> [YOUR TASK]
Repeat, exactly and in full, the lines of the listing below, but without any pictures.

Data listing:
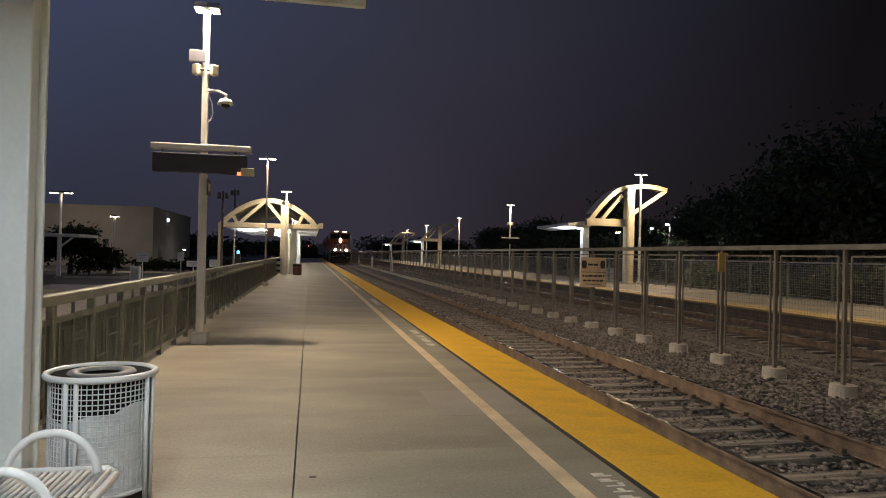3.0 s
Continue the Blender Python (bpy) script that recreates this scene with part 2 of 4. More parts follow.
def sweep(bm, points, outline):
    """An outline drawn along a bent line, as one closed skin."""
    pts = [Vector(p) for p in points]
    ways = [(b - a).normalized() for a, b in zip(pts, pts[1:])]
    side = ways[0].orthogonal().normalized() if abs(ways[0].y) > .9 else Vector((0, 1, 0))
    rings = []
    for k, p in enumerate(pts):
        d = (ways[max(0, k - 1)] + ways[min(k, len(ways) - 1)]).normalized()
        side = (side - d * side.dot(d)).normalized()
        other = d.cross(side)
        rings.append([bm.verts.new(p + other * u + side * v) for u, v in outline])
    n = len(outline)
    faces = [bm.faces.new(rings[0]), bm.faces.new(rings[-1])]
    for a, b in zip(rings, rings[1:]):
        for i in range(n):
            faces.append(bm.faces.new((a[i], a[(i + 1) % n], b[(i + 1) % n], b[i])))
    bmesh.ops.recalc_face_normals(bm, faces=faces)
    return bm


def pipe(bm, points, r, seg=8):
    """A bent round bar through the points."""
    return sweep(bm, points, [(r * math.cos(2 * math.pi * k / seg), r * math.sin(2 * math.pi * k / seg)) for k in range(seg)])


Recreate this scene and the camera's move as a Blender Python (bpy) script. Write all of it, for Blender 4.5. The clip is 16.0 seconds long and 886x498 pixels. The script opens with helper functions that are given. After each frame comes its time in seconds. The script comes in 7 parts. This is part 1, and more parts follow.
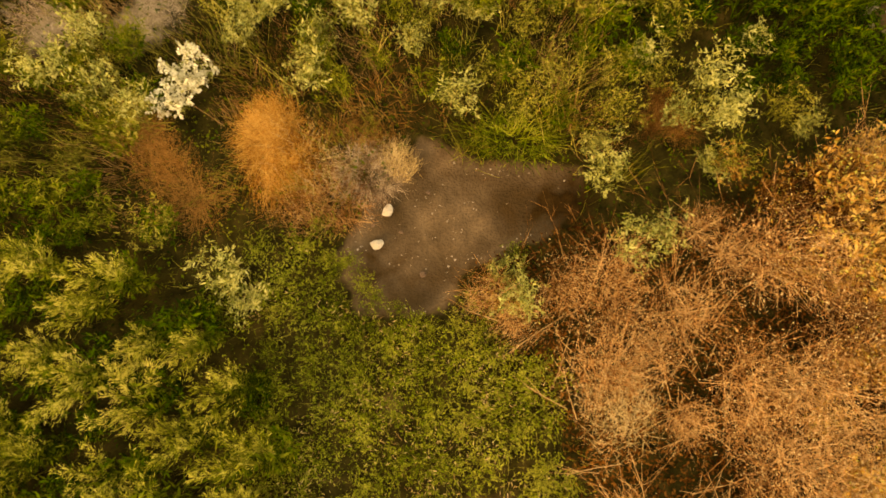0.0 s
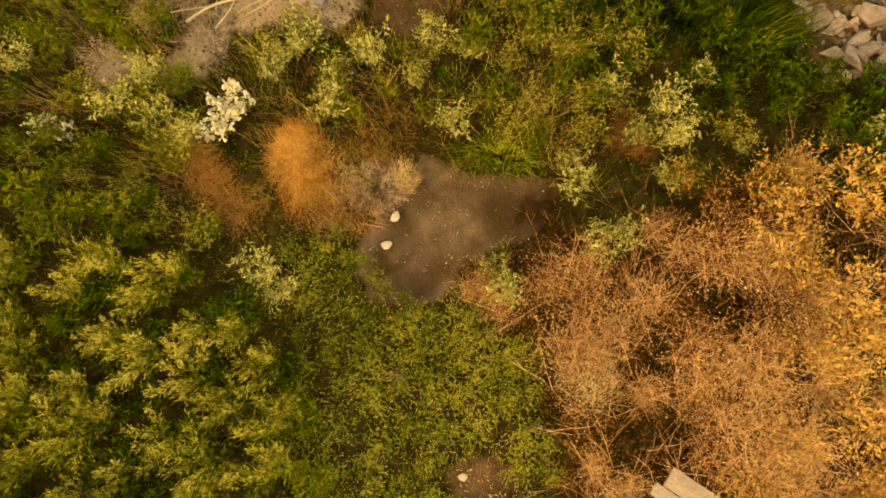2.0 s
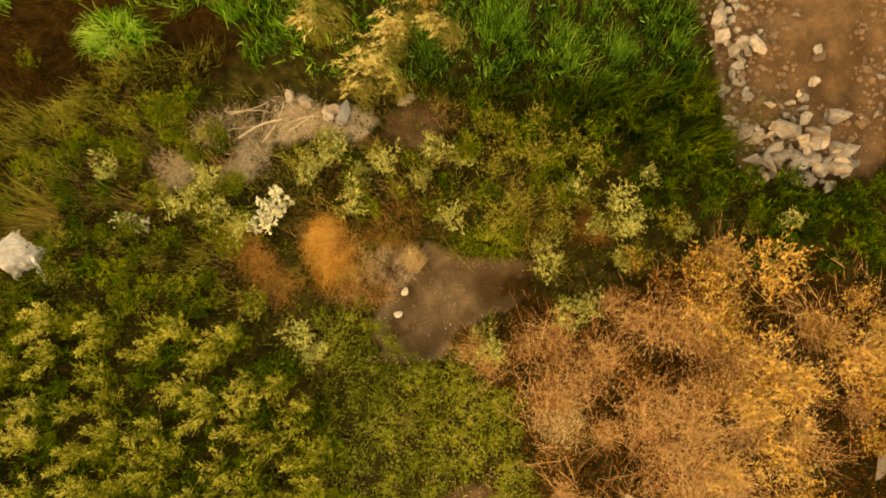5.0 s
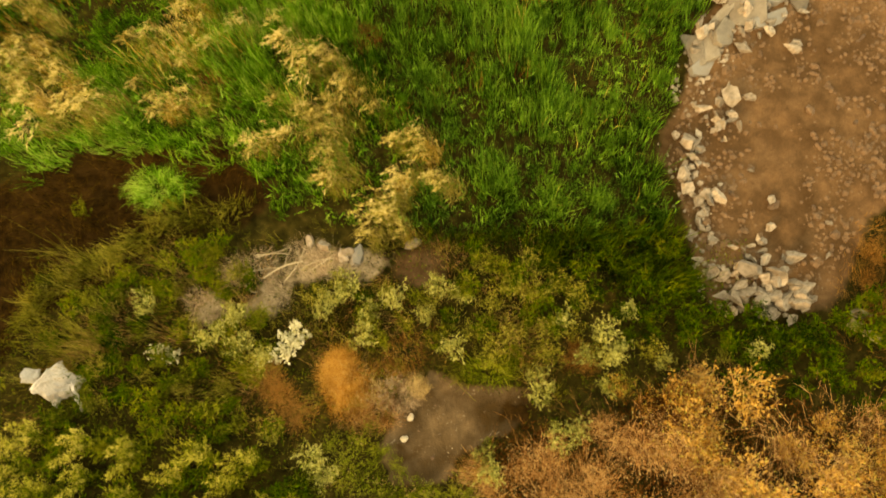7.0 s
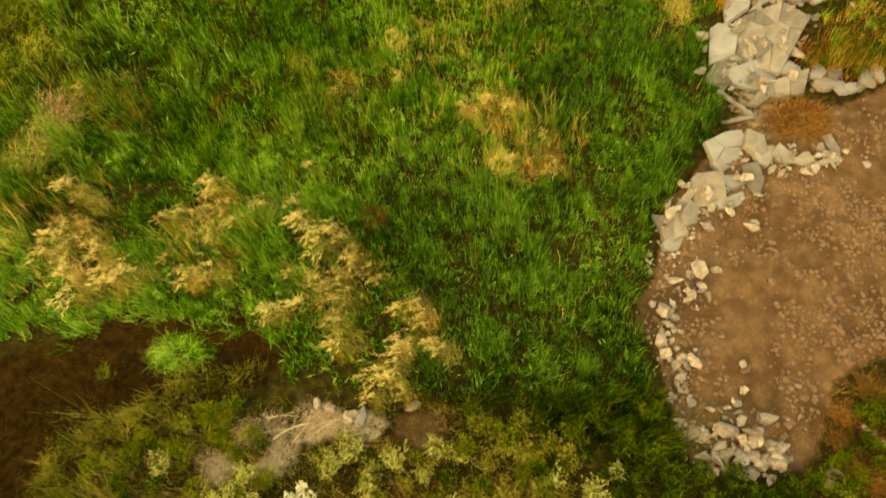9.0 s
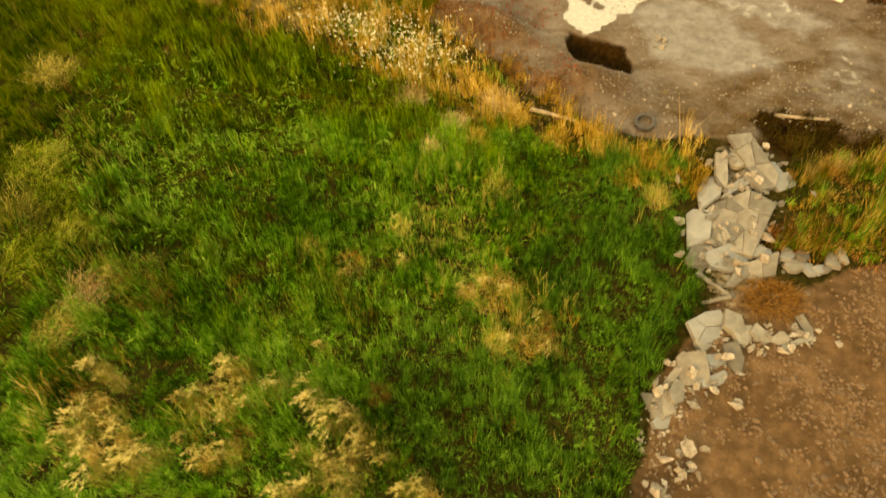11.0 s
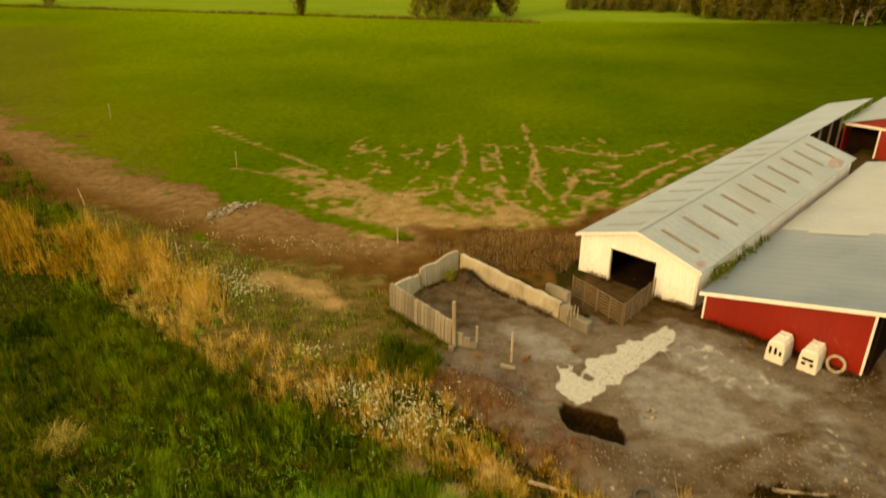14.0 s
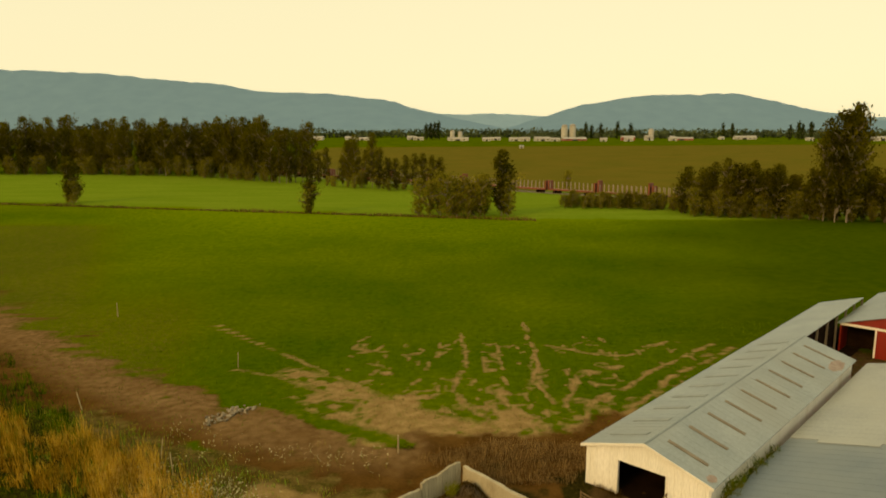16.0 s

> [THE REPLY]
3.0 s
Continue the Blender Python (bpy) script that recreates this scene with part 2 of 4. More parts follow.
def sweep(bm, points, outline):
    """An outline drawn along a bent line, as one closed skin."""
    pts = [Vector(p) for p in points]
    ways = [(b - a).normalized() for a, b in zip(pts, pts[1:])]
    side = ways[0].orthogonal().normalized() if abs(ways[0].y) > .9 else Vector((0, 1, 0))
    rings = []
    for k, p in enumerate(pts):
        d = (ways[max(0, k - 1)] + ways[min(k, len(ways) - 1)]).normalized()
        side = (side - d * side.dot(d)).normalized()
        other = d.cross(side)
        rings.append([bm.verts.new(p + other * u + side * v) for u, v in outline])
    n = len(outline)
    faces = [bm.faces.new(rings[0]), bm.faces.new(rings[-1])]
    for a, b in zip(rings, rings[1:]):
        for i in range(n):
            faces.append(bm.faces.new((a[i], a[(i + 1) % n], b[(i + 1) % n], b[i])))
    bmesh.ops.recalc_face_normals(bm, faces=faces)
    return bm


def pipe(bm, points, r, seg=8):
    """A bent round bar through the points."""
    return sweep(bm, points, [(r * math.cos(2 * math.pi * k / seg), r * math.sin(2 * math.pi * k / seg)) for k in range(seg)])


Recreate this scene and the camera's move as a Blender Python (bpy) script. Write all of it, for Blender 4.5. The clip is 16.0 seconds long and 886x498 pixels. The script opens with helper functions that are given. After each frame comes its time in seconds. The script comes in 7 parts. This is part 1, and more parts follow.
0.0 s
2.0 s
5.0 s
7.0 s
9.0 s
11.0 s
14.0 s
16.0 s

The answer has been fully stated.